PROBLEM STATEMENT: Type out the data exactly as given. Skip any image.

DATASET CONTENT:
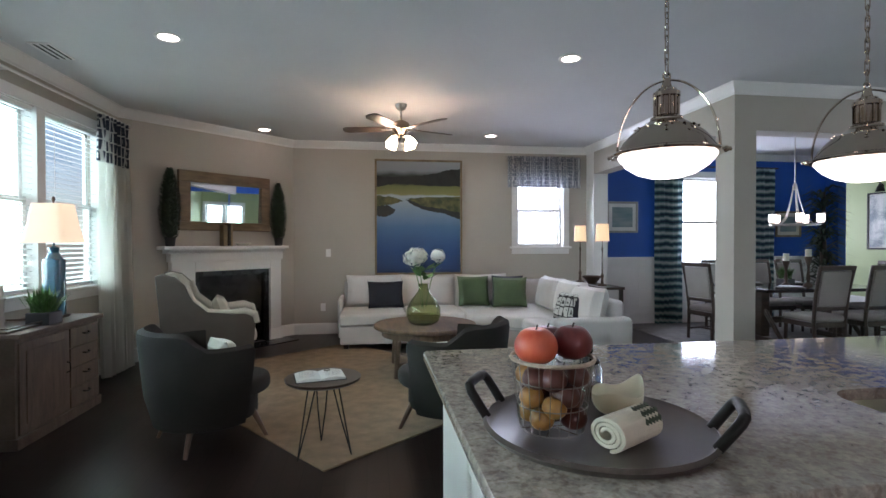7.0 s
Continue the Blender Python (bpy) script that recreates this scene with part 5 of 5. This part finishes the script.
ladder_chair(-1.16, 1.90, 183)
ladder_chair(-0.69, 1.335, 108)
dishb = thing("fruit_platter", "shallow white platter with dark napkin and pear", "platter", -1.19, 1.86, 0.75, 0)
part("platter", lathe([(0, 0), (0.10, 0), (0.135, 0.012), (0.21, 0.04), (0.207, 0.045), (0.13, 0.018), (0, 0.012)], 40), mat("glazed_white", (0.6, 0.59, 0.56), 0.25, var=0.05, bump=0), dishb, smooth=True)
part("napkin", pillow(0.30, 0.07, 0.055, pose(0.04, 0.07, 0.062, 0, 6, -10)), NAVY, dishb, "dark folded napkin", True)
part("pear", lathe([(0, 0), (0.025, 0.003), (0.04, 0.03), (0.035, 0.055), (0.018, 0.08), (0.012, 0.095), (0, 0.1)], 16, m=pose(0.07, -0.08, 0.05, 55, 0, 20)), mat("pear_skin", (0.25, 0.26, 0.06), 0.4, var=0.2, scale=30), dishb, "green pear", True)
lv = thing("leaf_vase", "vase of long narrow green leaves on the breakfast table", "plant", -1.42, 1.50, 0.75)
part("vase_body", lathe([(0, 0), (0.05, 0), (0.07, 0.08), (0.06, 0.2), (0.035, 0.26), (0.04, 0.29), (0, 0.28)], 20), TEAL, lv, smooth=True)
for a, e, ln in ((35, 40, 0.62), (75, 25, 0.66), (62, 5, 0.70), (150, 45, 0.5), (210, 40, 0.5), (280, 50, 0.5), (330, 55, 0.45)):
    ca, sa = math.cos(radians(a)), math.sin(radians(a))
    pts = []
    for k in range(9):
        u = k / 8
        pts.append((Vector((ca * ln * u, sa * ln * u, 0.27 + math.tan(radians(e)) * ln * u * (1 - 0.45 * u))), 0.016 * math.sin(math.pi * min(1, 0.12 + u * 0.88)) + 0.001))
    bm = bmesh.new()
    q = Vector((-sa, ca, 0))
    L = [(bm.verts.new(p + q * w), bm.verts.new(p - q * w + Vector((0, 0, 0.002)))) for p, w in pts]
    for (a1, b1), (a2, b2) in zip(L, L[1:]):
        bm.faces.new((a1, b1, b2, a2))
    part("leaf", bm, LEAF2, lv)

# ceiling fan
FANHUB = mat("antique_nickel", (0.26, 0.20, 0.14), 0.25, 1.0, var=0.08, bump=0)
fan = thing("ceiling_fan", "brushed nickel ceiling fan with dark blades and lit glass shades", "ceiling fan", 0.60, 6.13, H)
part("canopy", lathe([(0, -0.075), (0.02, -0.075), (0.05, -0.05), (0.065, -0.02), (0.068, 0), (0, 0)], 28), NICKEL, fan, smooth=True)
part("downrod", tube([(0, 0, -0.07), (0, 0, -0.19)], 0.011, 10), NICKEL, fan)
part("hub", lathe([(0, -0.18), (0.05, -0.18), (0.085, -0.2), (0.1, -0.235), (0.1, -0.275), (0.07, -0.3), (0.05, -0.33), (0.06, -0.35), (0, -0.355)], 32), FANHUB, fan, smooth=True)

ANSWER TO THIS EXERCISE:
7.0 s
Continue the Blender Python (bpy) script that recreates this scene with part 5 of 5. This part finishes the script.
ladder_chair(-1.16, 1.90, 183)
ladder_chair(-0.69, 1.335, 108)
dishb = thing("fruit_platter", "shallow white platter with dark napkin and pear", "platter", -1.19, 1.86, 0.75, 0)
part("platter", lathe([(0, 0), (0.10, 0), (0.135, 0.012), (0.21, 0.04), (0.207, 0.045), (0.13, 0.018), (0, 0.012)], 40), mat("glazed_white", (0.6, 0.59, 0.56), 0.25, var=0.05, bump=0), dishb, smooth=True)
part("napkin", pillow(0.30, 0.07, 0.055, pose(0.04, 0.07, 0.062, 0, 6, -10)), NAVY, dishb, "dark folded napkin", True)
part("pear", lathe([(0, 0), (0.025, 0.003), (0.04, 0.03), (0.035, 0.055), (0.018, 0.08), (0.012, 0.095), (0, 0.1)], 16, m=pose(0.07, -0.08, 0.05, 55, 0, 20)), mat("pear_skin", (0.25, 0.26, 0.06), 0.4, var=0.2, scale=30), dishb, "green pear", True)
lv = thing("leaf_vase", "vase of long narrow green leaves on the breakfast table", "plant", -1.42, 1.50, 0.75)
part("vase_body", lathe([(0, 0), (0.05, 0), (0.07, 0.08), (0.06, 0.2), (0.035, 0.26), (0.04, 0.29), (0, 0.28)], 20), TEAL, lv, smooth=True)
for a, e, ln in ((35, 40, 0.62), (75, 25, 0.66), (62, 5, 0.70), (150, 45, 0.5), (210, 40, 0.5), (280, 50, 0.5), (330, 55, 0.45)):
    ca, sa = math.cos(radians(a)), math.sin(radians(a))
    pts = []
    for k in range(9):
        u = k / 8
        pts.append((Vector((ca * ln * u, sa * ln * u, 0.27 + math.tan(radians(e)) * ln * u * (1 - 0.45 * u))), 0.016 * math.sin(math.pi * min(1, 0.12 + u * 0.88)) + 0.001))
    bm = bmesh.new()
    q = Vector((-sa, ca, 0))
    L = [(bm.verts.new(p + q * w), bm.verts.new(p - q * w + Vector((0, 0, 0.002)))) for p, w in pts]
    for (a1, b1), (a2, b2) in zip(L, L[1:]):
        bm.faces.new((a1, b1, b2, a2))
    part("leaf", bm, LEAF2, lv)

# ceiling fan
FANHUB = mat("antique_nickel", (0.26, 0.20, 0.14), 0.25, 1.0, var=0.08, bump=0)
fan = thing("ceiling_fan", "brushed nickel ceiling fan with dark blades and lit glass shades", "ceiling fan", 0.60, 6.13, H)
part("canopy", lathe([(0, -0.075), (0.02, -0.075), (0.05, -0.05), (0.065, -0.02), (0.068, 0), (0, 0)], 28), NICKEL, fan, smooth=True)
part("downrod", tube([(0, 0, -0.07), (0, 0, -0.19)], 0.011, 10), NICKEL, fan)
part("hub", lathe([(0, -0.18), (0.05, -0.18), (0.085, -0.2), (0.1, -0.235), (0.1, -0.275), (0.07, -0.3), (0.05, -0.33), (0.06, -0.35), (0, -0.355)], 32), FANHUB, fan, smooth=True)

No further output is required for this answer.